Business strategies vary depending on the goals, market position, and resources of an organization. Here are some common examples of business strategies:

  1. Cost Leadership Strategy
    • Example: Walmart
    • Description: Walmart employs a cost leadership strategy by offering a wide range of products at the lowest possible prices. The company achieves this by optimizing its supply chain, negotiating bulk purchasing deals, and maintaining tight control over its operational costs. This strategy attracts price-sensitive customers and drives high sales volumes.
  2. Differentiation Strategy
    • Example: Apple
    • Description: Apple’s differentiation strategy focuses on innovation, high-quality products, and a premium brand image. By offering unique products like the iPhone, iPad, and MacBook, combined with a strong emphasis on design, user experience, and ecosystem integration, Apple distinguishes itself from competitors and justifies higher prices.
  3. Focus Strategy (Niche Market)
    • Example: Rolls-Royce
    • Description: Rolls-Royce adopts a focus strategy by targeting a specific niche market—luxury automobiles. The company concentrates on producing high-end, custom-made vehicles for affluent customers. By focusing on quality, exclusivity, and superior craftsmanship, Rolls-Royce dominates its niche and maintains a strong brand reputation.
  4. Growth Strategy
    • Example: Amazon
    • Description: Amazon’s growth strategy involves continuous expansion into new markets and product categories. The company started as an online bookstore and gradually diversified into e-commerce, cloud computing (AWS), streaming services (Amazon Prime), and more. Amazon also pursues aggressive acquisitions, such as Whole Foods, to accelerate growth and enter new markets.
  5. Innovation Strategy
    • Example: Tesla
    • Description: Tesla’s innovation strategy revolves around developing cutting-edge electric vehicles and sustainable energy solutions. The company invests heavily in research and development to introduce new technologies, such as advanced battery systems and autonomous driving. Tesla’s focus on innovation has positioned it as a leader in the electric vehicle market and a key player in the transition to sustainable energy.
  6. Customer-Centric Strategy
    • Example: Zappos
    • Description: Zappos, an online shoe and clothing retailer, employs a customer-centric strategy that prioritizes exceptional customer service. The company offers free shipping and returns, a 365-day return policy, and 24/7 customer support. By focusing on customer satisfaction, Zappos has built a loyal customer base and a strong brand reputation.
  7. Diversification Strategy
    • Example: General Electric (GE)
    • Description: General Electric uses a diversification strategy by operating in multiple industries, including aviation, healthcare, energy, and finance. By diversifying its business portfolio, GE reduces its dependence on any single industry and spreads its risk across different sectors.

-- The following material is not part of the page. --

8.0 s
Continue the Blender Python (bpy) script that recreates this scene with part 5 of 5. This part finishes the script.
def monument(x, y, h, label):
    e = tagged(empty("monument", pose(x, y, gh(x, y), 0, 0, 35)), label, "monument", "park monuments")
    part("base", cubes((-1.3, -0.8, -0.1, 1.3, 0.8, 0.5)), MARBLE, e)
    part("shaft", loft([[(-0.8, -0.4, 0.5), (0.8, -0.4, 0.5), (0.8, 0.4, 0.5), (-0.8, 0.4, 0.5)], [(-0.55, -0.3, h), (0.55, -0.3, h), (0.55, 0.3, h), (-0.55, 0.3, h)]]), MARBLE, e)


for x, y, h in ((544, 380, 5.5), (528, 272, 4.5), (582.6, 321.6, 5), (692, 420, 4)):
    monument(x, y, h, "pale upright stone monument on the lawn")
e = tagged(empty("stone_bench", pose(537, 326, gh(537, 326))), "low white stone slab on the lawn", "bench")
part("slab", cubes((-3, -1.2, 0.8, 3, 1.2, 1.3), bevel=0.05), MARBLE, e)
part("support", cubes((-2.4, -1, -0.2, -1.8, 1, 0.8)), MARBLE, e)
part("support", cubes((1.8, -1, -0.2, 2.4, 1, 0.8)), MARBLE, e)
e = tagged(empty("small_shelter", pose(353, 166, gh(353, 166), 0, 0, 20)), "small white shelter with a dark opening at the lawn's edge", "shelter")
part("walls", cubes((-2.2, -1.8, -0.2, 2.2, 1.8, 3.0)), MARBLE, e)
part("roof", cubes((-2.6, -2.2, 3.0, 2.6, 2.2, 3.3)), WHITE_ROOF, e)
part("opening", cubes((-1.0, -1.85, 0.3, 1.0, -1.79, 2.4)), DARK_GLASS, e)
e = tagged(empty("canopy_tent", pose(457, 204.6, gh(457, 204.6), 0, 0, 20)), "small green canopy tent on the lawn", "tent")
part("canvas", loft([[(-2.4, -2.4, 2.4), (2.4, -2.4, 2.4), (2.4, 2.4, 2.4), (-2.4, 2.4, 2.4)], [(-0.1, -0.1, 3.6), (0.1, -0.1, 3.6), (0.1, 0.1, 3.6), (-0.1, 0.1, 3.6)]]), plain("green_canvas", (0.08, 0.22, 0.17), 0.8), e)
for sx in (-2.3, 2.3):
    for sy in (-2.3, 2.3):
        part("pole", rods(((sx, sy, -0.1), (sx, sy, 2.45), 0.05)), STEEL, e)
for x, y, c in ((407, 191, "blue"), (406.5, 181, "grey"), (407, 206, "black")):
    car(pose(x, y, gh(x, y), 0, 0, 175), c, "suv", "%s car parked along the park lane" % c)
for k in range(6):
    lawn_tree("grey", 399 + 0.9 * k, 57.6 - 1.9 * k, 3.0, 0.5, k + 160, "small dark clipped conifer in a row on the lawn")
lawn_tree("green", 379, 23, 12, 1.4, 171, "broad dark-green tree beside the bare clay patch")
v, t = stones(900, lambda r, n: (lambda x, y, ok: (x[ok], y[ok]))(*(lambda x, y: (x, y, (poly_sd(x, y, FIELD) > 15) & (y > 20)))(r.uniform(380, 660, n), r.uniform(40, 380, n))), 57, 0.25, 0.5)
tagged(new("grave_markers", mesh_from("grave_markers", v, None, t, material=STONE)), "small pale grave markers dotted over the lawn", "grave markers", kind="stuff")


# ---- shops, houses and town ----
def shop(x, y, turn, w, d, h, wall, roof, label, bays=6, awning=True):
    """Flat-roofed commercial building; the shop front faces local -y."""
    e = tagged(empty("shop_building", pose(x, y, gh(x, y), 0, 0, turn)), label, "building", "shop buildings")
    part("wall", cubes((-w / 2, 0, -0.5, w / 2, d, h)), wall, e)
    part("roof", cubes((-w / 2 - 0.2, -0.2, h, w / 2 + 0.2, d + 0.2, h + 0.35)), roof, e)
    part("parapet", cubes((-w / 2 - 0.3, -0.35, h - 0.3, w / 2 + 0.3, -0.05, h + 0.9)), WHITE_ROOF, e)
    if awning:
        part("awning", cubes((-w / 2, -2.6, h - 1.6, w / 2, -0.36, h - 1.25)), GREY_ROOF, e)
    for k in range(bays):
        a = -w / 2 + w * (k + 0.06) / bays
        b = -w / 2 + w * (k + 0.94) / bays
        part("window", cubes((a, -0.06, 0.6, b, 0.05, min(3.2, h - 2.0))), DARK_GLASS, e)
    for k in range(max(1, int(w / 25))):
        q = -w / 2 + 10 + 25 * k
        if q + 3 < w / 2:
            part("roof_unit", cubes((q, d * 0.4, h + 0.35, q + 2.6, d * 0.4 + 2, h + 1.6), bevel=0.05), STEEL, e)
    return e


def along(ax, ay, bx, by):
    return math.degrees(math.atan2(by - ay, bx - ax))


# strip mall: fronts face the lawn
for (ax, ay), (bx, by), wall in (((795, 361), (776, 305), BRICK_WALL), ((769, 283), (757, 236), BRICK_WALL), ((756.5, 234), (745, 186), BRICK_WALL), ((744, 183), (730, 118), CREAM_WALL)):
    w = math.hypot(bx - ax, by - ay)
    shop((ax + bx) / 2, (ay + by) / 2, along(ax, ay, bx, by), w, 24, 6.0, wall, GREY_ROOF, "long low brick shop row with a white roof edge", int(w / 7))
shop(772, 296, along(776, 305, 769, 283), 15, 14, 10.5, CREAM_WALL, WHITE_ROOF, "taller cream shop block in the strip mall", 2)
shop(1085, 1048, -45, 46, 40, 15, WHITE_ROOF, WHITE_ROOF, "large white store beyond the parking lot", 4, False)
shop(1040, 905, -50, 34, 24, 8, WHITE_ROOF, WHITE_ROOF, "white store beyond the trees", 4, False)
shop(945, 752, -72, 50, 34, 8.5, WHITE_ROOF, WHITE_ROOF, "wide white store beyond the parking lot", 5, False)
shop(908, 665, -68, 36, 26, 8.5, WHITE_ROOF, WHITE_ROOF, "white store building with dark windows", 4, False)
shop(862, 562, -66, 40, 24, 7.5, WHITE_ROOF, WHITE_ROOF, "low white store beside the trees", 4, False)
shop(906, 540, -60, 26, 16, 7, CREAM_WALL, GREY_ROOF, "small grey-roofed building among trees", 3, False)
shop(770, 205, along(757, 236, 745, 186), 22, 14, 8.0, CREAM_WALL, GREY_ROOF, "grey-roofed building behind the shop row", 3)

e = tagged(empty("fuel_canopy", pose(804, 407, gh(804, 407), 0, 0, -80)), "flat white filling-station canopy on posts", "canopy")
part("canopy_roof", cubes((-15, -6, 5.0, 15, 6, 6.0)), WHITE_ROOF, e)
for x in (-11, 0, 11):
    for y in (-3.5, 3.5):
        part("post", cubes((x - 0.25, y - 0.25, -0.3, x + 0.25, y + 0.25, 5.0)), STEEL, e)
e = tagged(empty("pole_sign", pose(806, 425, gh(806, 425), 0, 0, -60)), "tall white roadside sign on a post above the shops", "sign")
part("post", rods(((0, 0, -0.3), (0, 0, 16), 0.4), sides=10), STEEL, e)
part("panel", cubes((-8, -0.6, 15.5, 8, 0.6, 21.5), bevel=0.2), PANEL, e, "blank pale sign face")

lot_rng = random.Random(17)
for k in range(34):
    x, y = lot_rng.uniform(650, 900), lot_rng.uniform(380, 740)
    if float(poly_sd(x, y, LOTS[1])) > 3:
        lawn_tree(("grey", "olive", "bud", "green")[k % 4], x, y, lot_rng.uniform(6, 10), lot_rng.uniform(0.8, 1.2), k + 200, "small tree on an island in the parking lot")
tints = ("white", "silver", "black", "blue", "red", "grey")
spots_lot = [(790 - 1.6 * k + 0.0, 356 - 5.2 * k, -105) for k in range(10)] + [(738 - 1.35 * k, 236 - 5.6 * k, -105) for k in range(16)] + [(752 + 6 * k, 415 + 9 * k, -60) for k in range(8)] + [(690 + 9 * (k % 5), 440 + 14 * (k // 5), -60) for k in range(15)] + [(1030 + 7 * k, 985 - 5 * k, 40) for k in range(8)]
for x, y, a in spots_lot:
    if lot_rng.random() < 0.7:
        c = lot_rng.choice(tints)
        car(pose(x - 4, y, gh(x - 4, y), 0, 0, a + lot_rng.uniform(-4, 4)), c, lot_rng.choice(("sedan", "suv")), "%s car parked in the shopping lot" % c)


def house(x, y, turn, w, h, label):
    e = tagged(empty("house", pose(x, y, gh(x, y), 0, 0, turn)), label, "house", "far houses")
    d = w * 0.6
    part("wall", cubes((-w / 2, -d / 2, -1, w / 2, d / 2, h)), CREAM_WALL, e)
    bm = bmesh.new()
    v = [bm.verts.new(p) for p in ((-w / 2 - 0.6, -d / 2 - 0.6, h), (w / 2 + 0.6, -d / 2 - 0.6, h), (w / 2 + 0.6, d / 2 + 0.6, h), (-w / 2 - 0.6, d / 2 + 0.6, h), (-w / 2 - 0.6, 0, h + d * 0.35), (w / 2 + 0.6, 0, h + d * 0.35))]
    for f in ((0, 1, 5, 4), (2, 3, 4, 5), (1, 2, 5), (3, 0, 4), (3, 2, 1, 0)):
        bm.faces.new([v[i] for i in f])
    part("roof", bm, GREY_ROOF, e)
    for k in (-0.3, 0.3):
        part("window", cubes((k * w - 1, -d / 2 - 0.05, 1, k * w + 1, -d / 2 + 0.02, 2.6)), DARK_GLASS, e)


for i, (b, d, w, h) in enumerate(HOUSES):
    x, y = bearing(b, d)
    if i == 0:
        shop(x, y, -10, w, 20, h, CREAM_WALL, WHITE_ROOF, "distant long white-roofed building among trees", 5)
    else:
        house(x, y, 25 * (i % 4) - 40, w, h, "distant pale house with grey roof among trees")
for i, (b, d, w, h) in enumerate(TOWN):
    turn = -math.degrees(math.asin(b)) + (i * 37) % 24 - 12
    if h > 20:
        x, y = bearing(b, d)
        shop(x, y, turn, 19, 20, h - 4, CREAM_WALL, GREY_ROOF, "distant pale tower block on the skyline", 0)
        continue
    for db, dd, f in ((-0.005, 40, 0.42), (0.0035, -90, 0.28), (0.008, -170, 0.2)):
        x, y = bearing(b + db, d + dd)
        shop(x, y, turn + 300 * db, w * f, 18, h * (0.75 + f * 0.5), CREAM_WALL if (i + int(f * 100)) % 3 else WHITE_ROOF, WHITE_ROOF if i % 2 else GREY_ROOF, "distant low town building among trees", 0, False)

  8. Sustainability Strategy
    • Example: Unilever
    • Description: Unilever’s sustainability strategy is centered on the Unilever Sustainable Living Plan, which aims to reduce the company’s environmental footprint and increase its positive social impact. Unilever focuses on sustainable sourcing, reducing waste, and promoting health and well-being. This strategy not only appeals to socially conscious consumers but also enhances the company’s long-term viability.
  9. Market Penetration Strategy
    • Example: Coca-Cola
    • Description: Coca-Cola uses a market penetration strategy by continually increasing its market share within the non-alcoholic beverage industry. The company does this through extensive marketing campaigns, promotional offers, and expanding its distribution network. By reinforcing brand loyalty and increasing product availability, Coca-Cola maintains a dominant position in the global beverage market.

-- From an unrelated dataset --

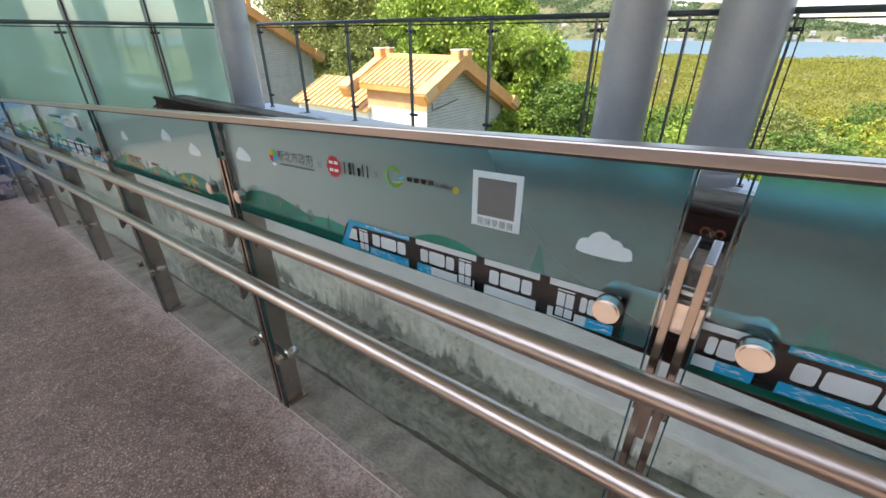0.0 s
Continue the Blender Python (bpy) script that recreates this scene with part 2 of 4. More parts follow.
STEEL = brushed("brushed_steel", (0.60, 0.525, 0.47), 0.32, (0.15, 1, 1))
STEEL_POLISHED = brushed("polished_steel", (0.56, 0.50, 0.45), 0.27, (1, 1, 0.2))
DISC_STEEL = mat("turned_steel", (0.72, 0.67, 0.62), (0.60, 0.55, 0.50), rough=0.22, metal=1.0, scale=40, fine=220, bump=0.02, rough_var=0.08)
STEEL_PLATE = brushed("steel_plate", (0.44, 0.385, 0.34), 0.22, (1, 1, 0.2))
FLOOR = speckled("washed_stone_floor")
WALL_CONC = stained_concrete("damp_concrete", (0.57, 0.59, 0.48), (0.80, 0.80, 0.69), (0.10, 0.11, 0.085), 0.36, 0.03)
PLINTH_CONC = stained_concrete("mossy_concrete", (0.48, 0.51, 0.43), (0.68, 0.70, 0.61), (0.07, 0.075, 0.05), -0.02, 0.06, -2.9)
PLINTH_DIRT = mat("mossy_dirt", (0.05, 0.05, 0.036), (0.12, 0.12, 0.085), rough=0.95, scale=30, fine=150, bump=0.6)
CAP_CONC = mat("pale_concrete", (0.74, 0.73, 0.68), (0.90, 0.89, 0.84), rough=0.85, scale=14, fine=90, bump=0.5)
SLAB_CONC = mat("brown_concrete", (0.17, 0.145, 0.118), (0.42, 0.365, 0.30), rough=0.85, scale=6, fine=40, bump=0.3)
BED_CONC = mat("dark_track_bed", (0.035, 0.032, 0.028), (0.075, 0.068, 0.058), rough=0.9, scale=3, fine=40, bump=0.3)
KERB_CONC = mat("weathered_concrete", (0.085, 0.08, 0.068), (0.30, 0.285, 0.245), rough=0.85, scale=9, fine=70, bump=0.5, stretch=(0.18, 1, 1))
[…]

  10. Digital Transformation Strategy
    • Example: Nike
    • Description: Nike’s digital transformation strategy includes leveraging technology to enhance customer experience, streamline operations, and innovate product offerings. The company has invested in its Nike+ ecosystem, which integrates apps, wearables, and online platforms to engage customers and offer personalized experiences. This strategy helps Nike stay relevant in the digital age and strengthens its brand presence.

Conclusion

A well-defined business strategy is critical for any organization aiming to achieve long-term success. In today’s interconnected world, incorporating a social business strategy is not just important—it’s essential. By engaging with customers, fostering collaboration, and staying agile, businesses can maintain a competitive edge. Ultimately, the responsibility for creating and implementing a business strategy rests with the organization’s leadership, but its success depends on the collective efforts of all employees.